> **What the task requires**: Repeat, exactly and completely, the material that follows. Omit the pictures.

> **Collected material**:

══════════

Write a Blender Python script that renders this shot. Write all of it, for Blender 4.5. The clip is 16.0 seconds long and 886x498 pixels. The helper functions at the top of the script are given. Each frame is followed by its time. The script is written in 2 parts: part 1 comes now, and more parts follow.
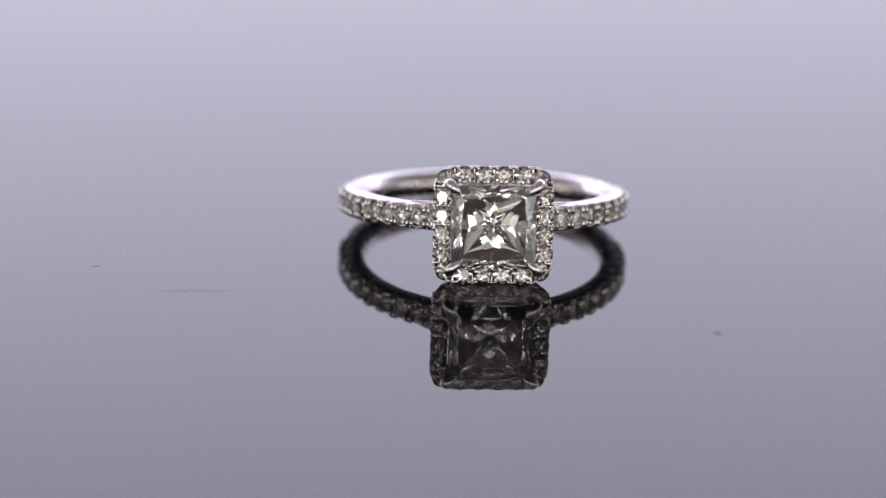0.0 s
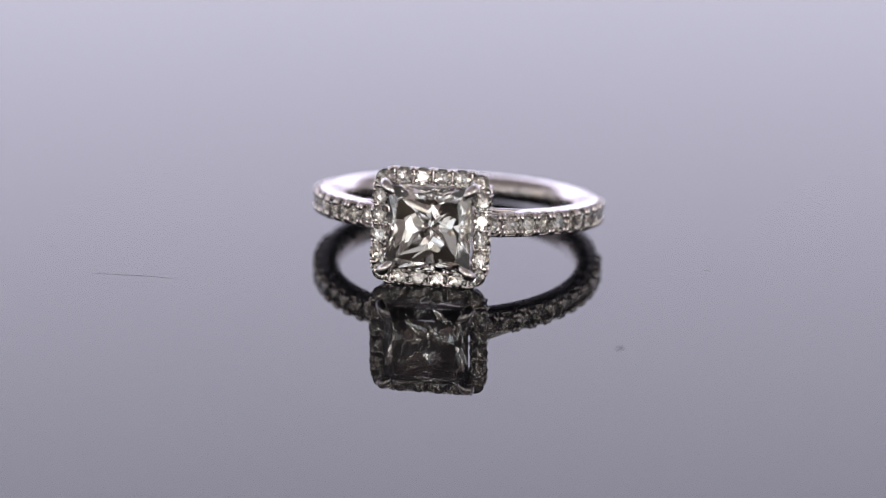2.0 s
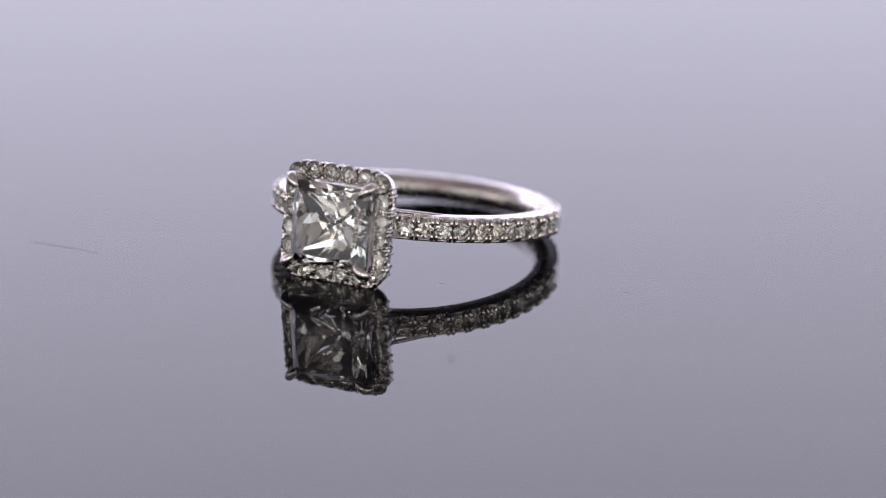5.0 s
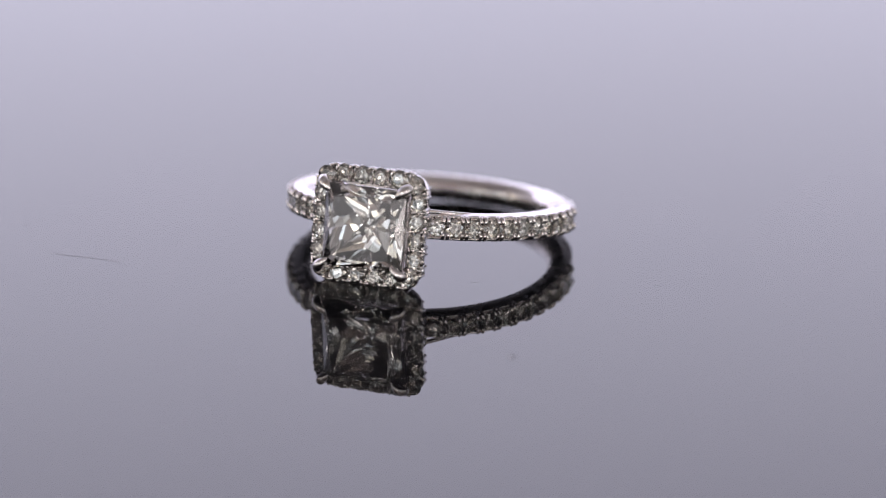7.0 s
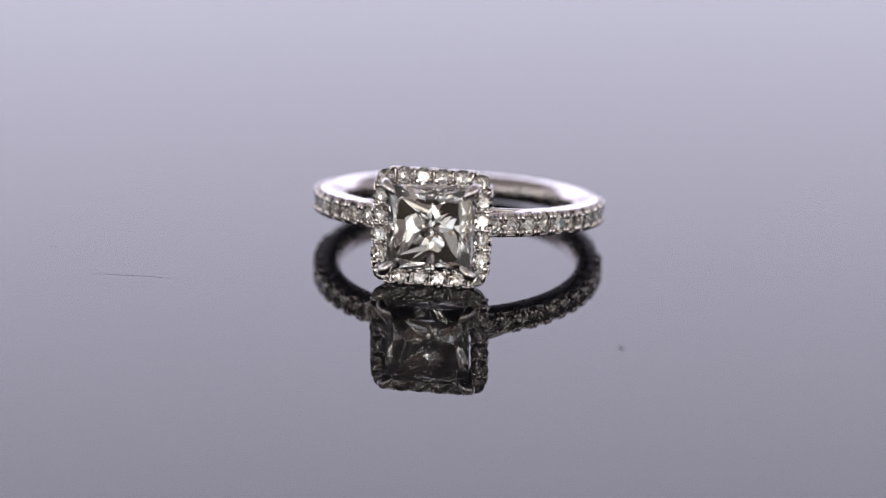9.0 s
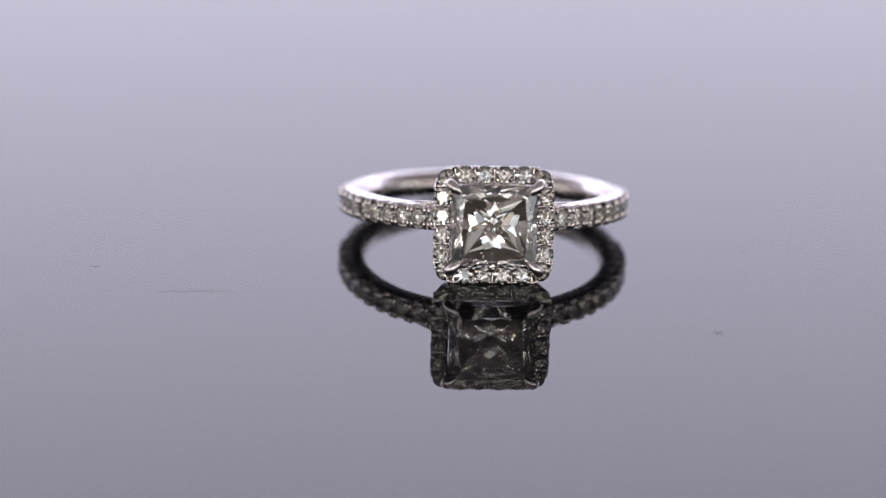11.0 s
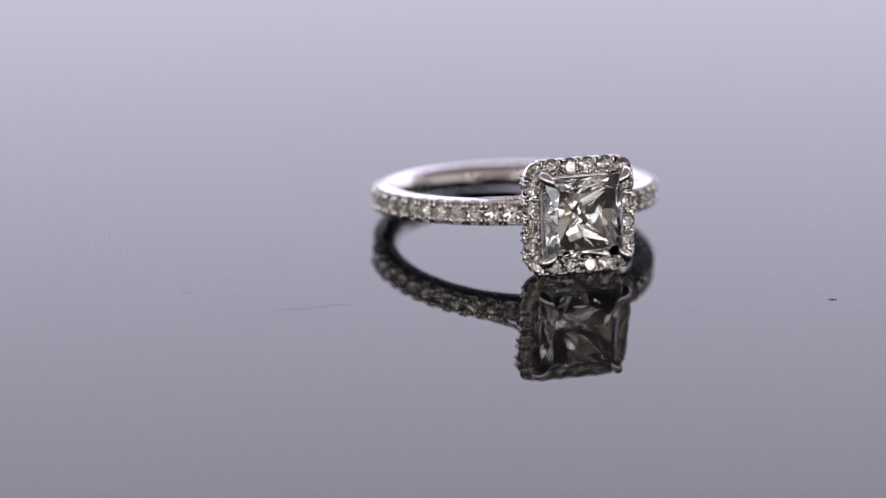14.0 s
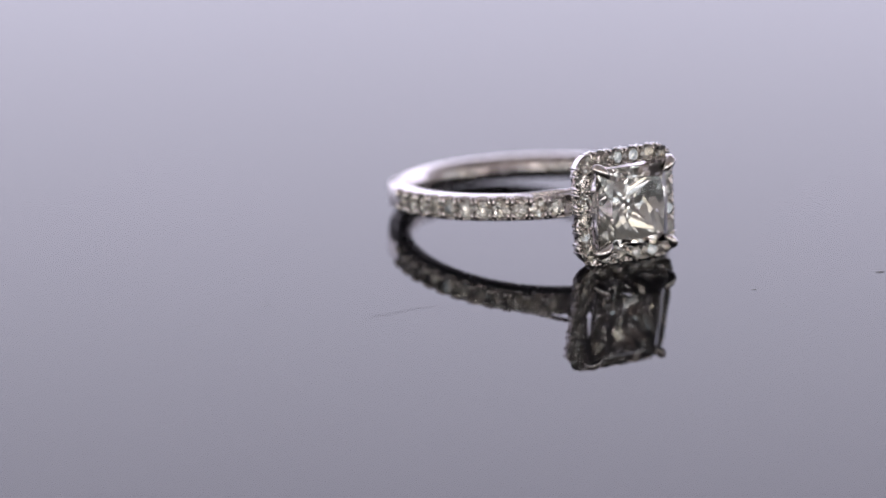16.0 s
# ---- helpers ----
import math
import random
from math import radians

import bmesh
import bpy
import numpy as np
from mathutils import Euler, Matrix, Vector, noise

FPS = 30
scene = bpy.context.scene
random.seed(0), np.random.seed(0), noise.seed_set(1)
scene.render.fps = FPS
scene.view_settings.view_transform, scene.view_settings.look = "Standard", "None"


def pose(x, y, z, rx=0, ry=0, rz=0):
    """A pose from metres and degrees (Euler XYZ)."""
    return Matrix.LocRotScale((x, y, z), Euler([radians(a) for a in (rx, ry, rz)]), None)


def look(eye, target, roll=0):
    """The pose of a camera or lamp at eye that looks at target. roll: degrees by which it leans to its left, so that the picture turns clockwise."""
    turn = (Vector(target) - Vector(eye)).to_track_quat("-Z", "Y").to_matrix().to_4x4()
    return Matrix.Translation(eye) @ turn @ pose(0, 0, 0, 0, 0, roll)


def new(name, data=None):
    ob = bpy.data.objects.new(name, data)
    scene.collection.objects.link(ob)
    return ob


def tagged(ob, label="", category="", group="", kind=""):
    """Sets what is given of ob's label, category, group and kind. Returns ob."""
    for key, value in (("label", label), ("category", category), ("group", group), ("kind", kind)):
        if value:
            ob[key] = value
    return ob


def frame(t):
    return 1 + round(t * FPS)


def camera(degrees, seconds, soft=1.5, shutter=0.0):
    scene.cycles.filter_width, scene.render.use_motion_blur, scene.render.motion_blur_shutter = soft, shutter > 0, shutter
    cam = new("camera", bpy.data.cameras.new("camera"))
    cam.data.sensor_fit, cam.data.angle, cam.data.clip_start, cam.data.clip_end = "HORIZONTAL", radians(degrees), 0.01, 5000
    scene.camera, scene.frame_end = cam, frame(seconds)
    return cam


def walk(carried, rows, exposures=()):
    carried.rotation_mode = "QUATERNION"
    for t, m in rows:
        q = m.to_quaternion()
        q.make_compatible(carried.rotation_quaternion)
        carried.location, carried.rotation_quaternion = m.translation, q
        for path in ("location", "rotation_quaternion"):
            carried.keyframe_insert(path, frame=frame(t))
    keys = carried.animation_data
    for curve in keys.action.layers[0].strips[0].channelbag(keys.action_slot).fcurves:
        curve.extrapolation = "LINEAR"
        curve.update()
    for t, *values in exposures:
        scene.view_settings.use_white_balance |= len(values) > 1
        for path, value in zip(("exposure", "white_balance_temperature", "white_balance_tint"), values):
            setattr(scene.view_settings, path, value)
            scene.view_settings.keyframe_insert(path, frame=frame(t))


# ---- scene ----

MM = 0.001

# camera: a macro lens on a tripod; only the turntable turns
cam = camera(15.57, 16.0, soft=1.1)
CAM = pose(0, -0.2329, 0.06633, 90 - 16.791, 0, -0.778) @ pose(0, 0, 0, 0, 0, 1.426)
walk(cam, [(0.0, CAM), (16.0, CAM)])
cam.data.dof.use_dof = True
cam.data.dof.focus_distance = 0.2227
cam.data.dof.aperture_fstop = 17.5

# the turntable's angle, in degrees, by the second: it swings back just before the sixth second
SWING = [(0.0, 0.0), (1.5, -8.74), (3.5, -20.16), (5.35, -30.8), (5.47, -31.2), (5.6, -30.8), (7.0, -22.83), (9.0, -11.47),
         (12.5, 8.80), (14.5, 20.84), (16.0, 29.79)]
TIMES = [0.5 * k for k in range(33)] + [5.35, 5.47, 5.6]


def turned(t):
    for (t0, a0), (t1, a1) in zip(SWING, SWING[1:]):
        if t <= t1:
            return a0 + (a1 - a0) * (t - t0) / (t1 - t0)
    return SWING[-1][1]


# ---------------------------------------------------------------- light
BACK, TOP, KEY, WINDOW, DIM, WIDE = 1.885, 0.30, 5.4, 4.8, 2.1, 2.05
world = bpy.data.worlds.new("studio")
scene.world = world
world.use_nodes = True
world.node_tree.nodes["Background"].inputs["Color"].default_value = (0.80, 0.80, 0.85, 1)
world.node_tree.nodes["Background"].inputs["Strength"].default_value = 0.05
scene.view_settings.exposure = 0.0


# ---------------------------------------------------------------- materials
def material(name):
    m = bpy.data.materials.new(name)
    m.use_nodes = True
    return m, m.node_tree.nodes, m.node_tree.links, m.node_tree.nodes["Principled BSDF"]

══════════

> **Reply to the task**:
Write a Blender Python script that renders this shot. Write all of it, for Blender 4.5. The clip is 16.0 seconds long and 886x498 pixels. The helper functions at the top of the script are given. Each frame is followed by its time. The script is written in 2 parts: part 1 comes now, and more parts follow.
0.0 s
2.0 s
5.0 s
7.0 s
9.0 s
11.0 s
14.0 s
16.0 s
# ---- helpers ----
import math
import random
from math import radians

import bmesh
import bpy
import numpy as np
from mathutils import Euler, Matrix, Vector, noise

FPS = 30
scene = bpy.context.scene
random.seed(0), np.random.seed(0), noise.seed_set(1)
scene.render.fps = FPS
scene.view_settings.view_transform, scene.view_settings.look = "Standard", "None"


def pose(x, y, z, rx=0, ry=0, rz=0):
    """A pose from metres and degrees (Euler XYZ)."""
    return Matrix.LocRotScale((x, y, z), Euler([radians(a) for a in (rx, ry, rz)]), None)


def look(eye, target, roll=0):
    """The pose of a camera or lamp at eye that looks at target. roll: degrees by which it leans to its left, so that the picture turns clockwise."""
    turn = (Vector(target) - Vector(eye)).to_track_quat("-Z", "Y").to_matrix().to_4x4()
    return Matrix.Translation(eye) @ turn @ pose(0, 0, 0, 0, 0, roll)


def new(name, data=None):
    ob = bpy.data.objects.new(name, data)
    scene.collection.objects.link(ob)
    return ob


def tagged(ob, label="", category="", group="", kind=""):
    """Sets what is given of ob's label, category, group and kind. Returns ob."""
    for key, value in (("label", label), ("category", category), ("group", group), ("kind", kind)):
        if value:
            ob[key] = value
    return ob


def frame(t):
    return 1 + round(t * FPS)


def camera(degrees, seconds, soft=1.5, shutter=0.0):
    scene.cycles.filter_width, scene.render.use_motion_blur, scene.render.motion_blur_shutter = soft, shutter > 0, shutter
    cam = new("camera", bpy.data.cameras.new("camera"))
    cam.data.sensor_fit, cam.data.angle, cam.data.clip_start, cam.data.clip_end = "HORIZONTAL", radians(degrees), 0.01, 5000
    scene.camera, scene.frame_end = cam, frame(seconds)
    return cam


def walk(carried, rows, exposures=()):
    carried.rotation_mode = "QUATERNION"
    for t, m in rows:
        q = m.to_quaternion()
        q.make_compatible(carried.rotation_quaternion)
        carried.location, carried.rotation_quaternion = m.translation, q
        for path in ("location", "rotation_quaternion"):
            carried.keyframe_insert(path, frame=frame(t))
    keys = carried.animation_data
    for curve in keys.action.layers[0].strips[0].channelbag(keys.action_slot).fcurves:
        curve.extrapolation = "LINEAR"
        curve.update()
    for t, *values in exposures:
        scene.view_settings.use_white_balance |= len(values) > 1
        for path, value in zip(("exposure", "white_balance_temperature", "white_balance_tint"), values):
            setattr(scene.view_settings, path, value)
            scene.view_settings.keyframe_insert(path, frame=frame(t))


# ---- scene ----

MM = 0.001

# camera: a macro lens on a tripod; only the turntable turns
cam = camera(15.57, 16.0, soft=1.1)
CAM = pose(0, -0.2329, 0.06633, 90 - 16.791, 0, -0.778) @ pose(0, 0, 0, 0, 0, 1.426)
walk(cam, [(0.0, CAM), (16.0, CAM)])
cam.data.dof.use_dof = True
cam.data.dof.focus_distance = 0.2227
cam.data.dof.aperture_fstop = 17.5

# the turntable's angle, in degrees, by the second: it swings back just before the sixth second
SWING = [(0.0, 0.0), (1.5, -8.74), (3.5, -20.16), (5.35, -30.8), (5.47, -31.2), (5.6, -30.8), (7.0, -22.83), (9.0, -11.47),
         (12.5, 8.80), (14.5, 20.84), (16.0, 29.79)]
TIMES = [0.5 * k for k in range(33)] + [5.35, 5.47, 5.6]


def turned(t):
    for (t0, a0), (t1, a1) in zip(SWING, SWING[1:]):
        if t <= t1:
            return a0 + (a1 - a0) * (t - t0) / (t1 - t0)
    return SWING[-1][1]


# ---------------------------------------------------------------- light
BACK, TOP, KEY, WINDOW, DIM, WIDE = 1.885, 0.30, 5.4, 4.8, 2.1, 2.05
world = bpy.data.worlds.new("studio")
scene.world = world
world.use_nodes = True
world.node_tree.nodes["Background"].inputs["Color"].default_value = (0.80, 0.80, 0.85, 1)
world.node_tree.nodes["Background"].inputs["Strength"].default_value = 0.05
scene.view_settings.exposure = 0.0


# ---------------------------------------------------------------- materials
def material(name):
    m = bpy.data.materials.new(name)
    m.use_nodes = True
    return m, m.node_tree.nodes, m.node_tree.links, m.node_tree.nodes["Principled BSDF"]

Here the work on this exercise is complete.